Memoirs is not a movie that makes it into many John Carpenter retrospectives. It has none of the gory tension of his greatest work, and came as the great man was drifting into a straight to video sea.

Fair to say that the film is unloved. Carpenter rolls quickly past it in interviews, and there is some suggestion in the limited literature that he found his leading man a pain.

That doesn’t it mean it’s not interesting, though. Watched as a curio, Memoirs isn’t without its pleasures.

For starters, it features turns from unlikely collaborators. Chevy Chase, understandably tiring of churning out sequels (Caddyshack 2, Fletch Lives, Christmas Vacation are none of them classics) took the lead. William Goldman, searching for a way back into Hollywood after a long exile, began scripting duties (though he seems to have left the project pretty early, saying: “I’m too old and too rich for this shit”)

A great supporting cast includes Sam Neil as a preying mantis spook, and Michael McKeen as Chase’s pal. There’s also Stephen Tobolowsky (forever Groundhog Day’s “Bing!”) and Jim Norton (immortally Father Ted’s Bishop Brennan).  

There are also elements unique in Carpenter’s filmography, that is slapstick and romance, however poorly handled the latter might be.

Com-RomCom

Like Fletch Lives, this movie is undermined, quite pointlessly, by its insistence on making Chase’s character irresistibly magnetic to beautiful women. 

Chase is said to have wanted the film to have more adventure, to be less comedic than initial collaborators saw it.

Trouble is, we end up laughing at the romance too. There’s just something unforgivably absurd about the notion of this lanky spade-face seducing Daryl Hannah over the course of an evening.

Everything that follows between them feels rather hollow. This isn’t helped by the same kind of “humour” that dates other Chase fare like Fletch Lives: sleazy jokes and dream sequences, and poorly judged racial stuff. Was this actually funny to 90s audiences, or was it always lazy filler material?  

Make jokes not love

The film is far more successful when it plays it for invisible laughs. All the best invisible tales, going right back to Well’s work, realise there is something inherently silly about the idea of invisibility, and has fun with it.

The real delight here is Chase slapstick. He does some great physical humour: trying to dress in invisible clothes; hailing a cab using an unconscious man as a ventriloquist dummy. These are good cheap giggles in the best possible way.
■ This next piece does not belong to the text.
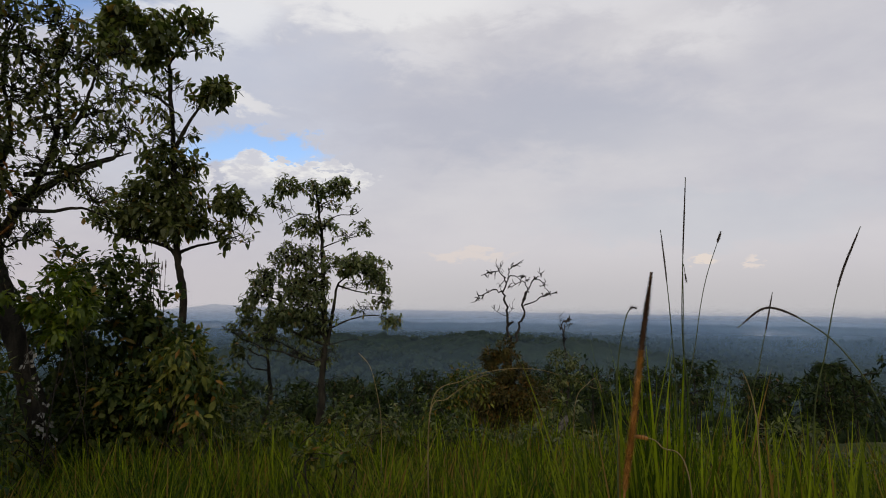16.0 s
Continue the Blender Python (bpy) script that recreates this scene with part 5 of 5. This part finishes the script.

As is Sam Neill acting the part of a man being led away in a headlock by the unseen Chase.

Most importantly, there’s Chase serving up one of those performances of his, breezing through the enterprise with the same slacker cool that made him. Despite all the mis-steps, he is someone we can root for.

It can’t live up to its Director’s other work, but it’s forgiven with a shrug – unlike later efforts, which many wish they could un-see.